Skip to content
  • Iustin Pop's avatar
    Implement device to instance mapping cache · 3f78eef2
    Iustin Pop authored
    Currently, troubleshooting DRBD problems involves a manual process of going
    backwards from the DRBD device to the instance that owns it.
    
    This patch adds a weak (i.e. not guaranteed to be correct or up-to-date)

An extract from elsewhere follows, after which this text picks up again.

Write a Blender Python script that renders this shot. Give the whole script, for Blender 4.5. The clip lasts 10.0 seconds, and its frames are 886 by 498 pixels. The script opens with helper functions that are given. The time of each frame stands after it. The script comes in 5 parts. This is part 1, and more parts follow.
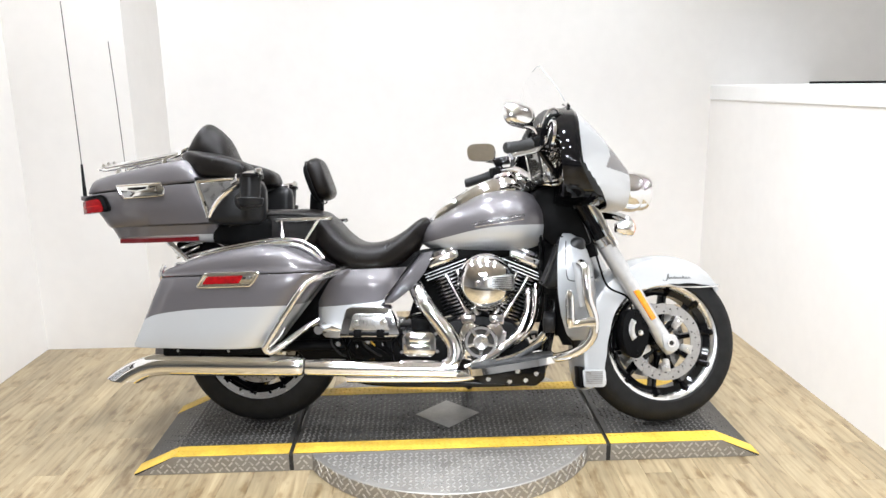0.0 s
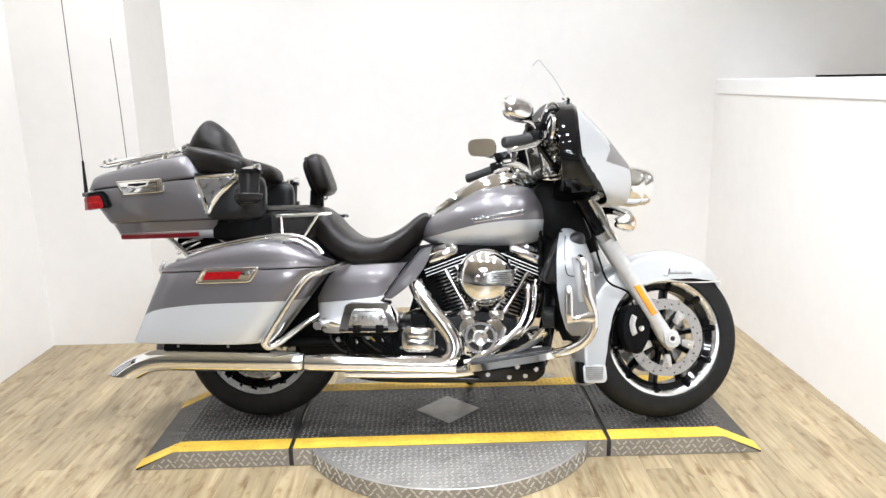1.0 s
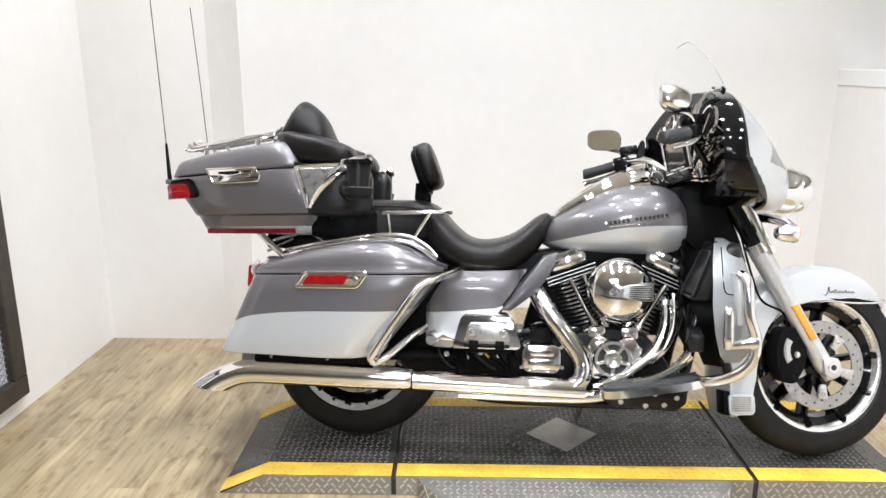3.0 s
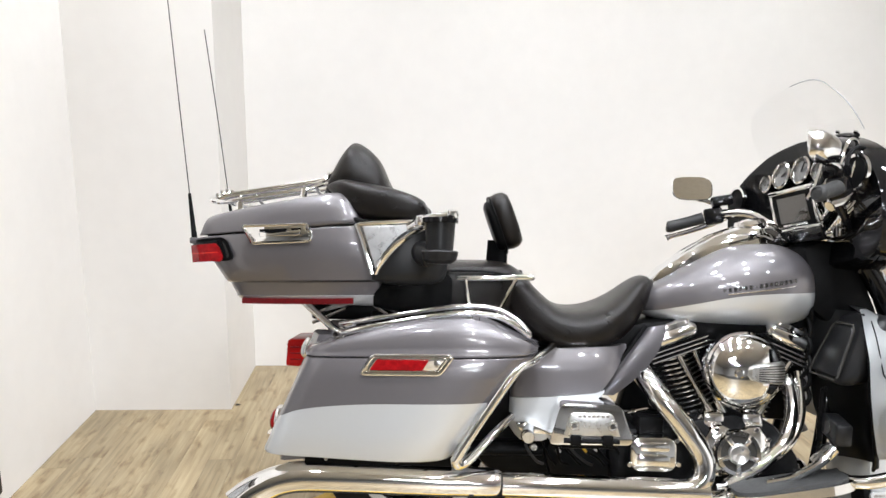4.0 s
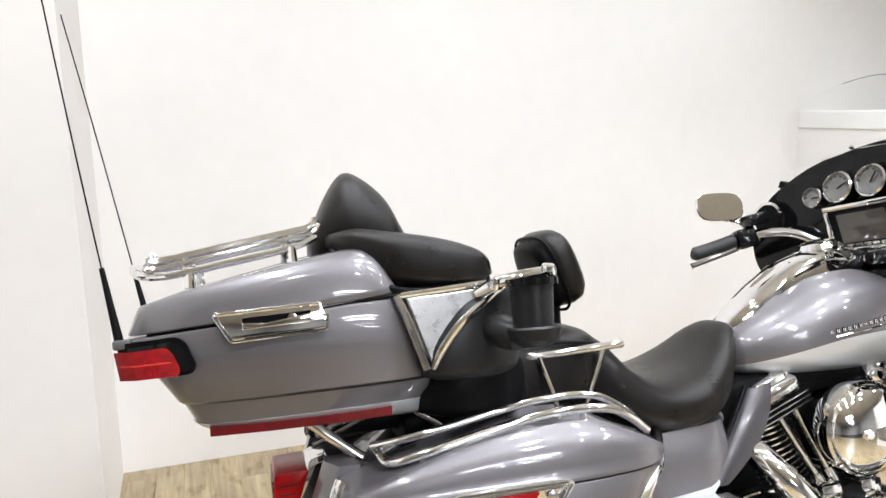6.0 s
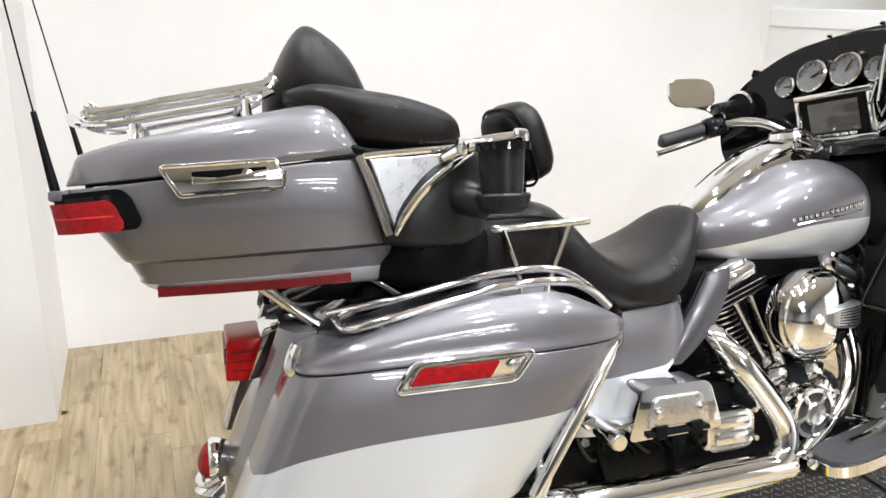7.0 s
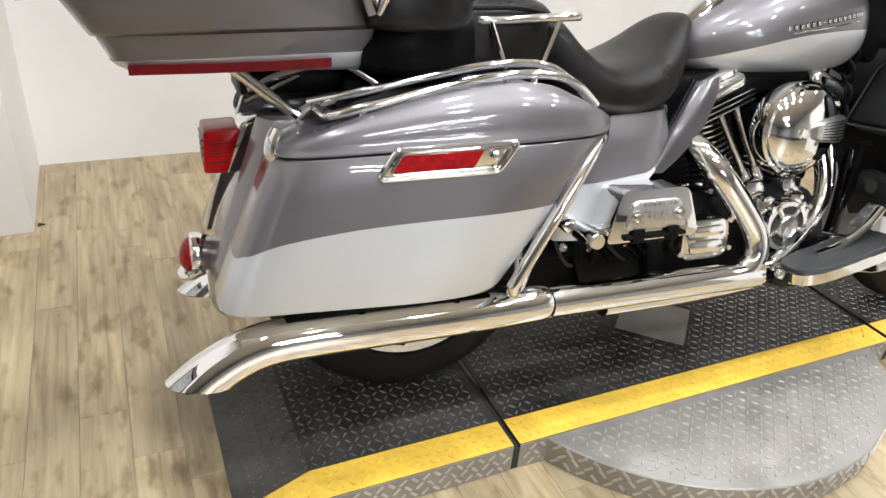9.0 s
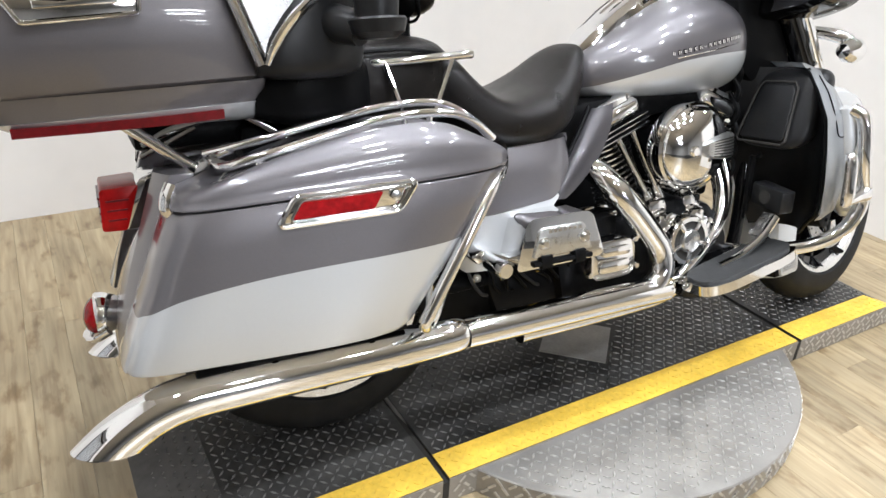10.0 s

    cache of device to instance. The cache should be, in normal operation,
    having correct information as the only time when devices change paths
    are when they are started/stopped, and the code in backend.py adds cache
    updates to exactly these operations.
    
    The only drawback of this implementation is that we don't fully update
    the cache on renames of devices (we clean the old entries but we don't
    add new ones). Since the rename changes the path only for LVs (and not
    drbd and md), this is less of a problem as the target of this code is
    debugging DRBD and MD issues.
    
    The patch writes files named bdev_drbd<N> (or bdev_md<N>,
    bdev_xenvg_...) in /var/run/ganeti (more exactly, LOCALSTATEDIR/ganeti).
    The files start with 'bdev_' and continue with the path of the device
    under /dev/ (this prefix stripped), and contain the following values,
    space separated:
      - instance name
      - primary or secondary (depending on how the device is on the primary
        or secondary node)
      - instance visible name: sda or sdb or not_visible, the latter case
        when the device is not the top-level device (i.e. remote_raid1
        templates will have sd[ab] for the md, but not_visible for drbd and
        logical volumes)
    
    The cache is designed to not raise any errors, if there is an I/O error
    it will only be logged in the node daemon log file. This is in order to
    reduce the possible impact of the cache on the block device activation
    and shutdown code.
    
    Reviewed-by: imsnah
    3f78eef2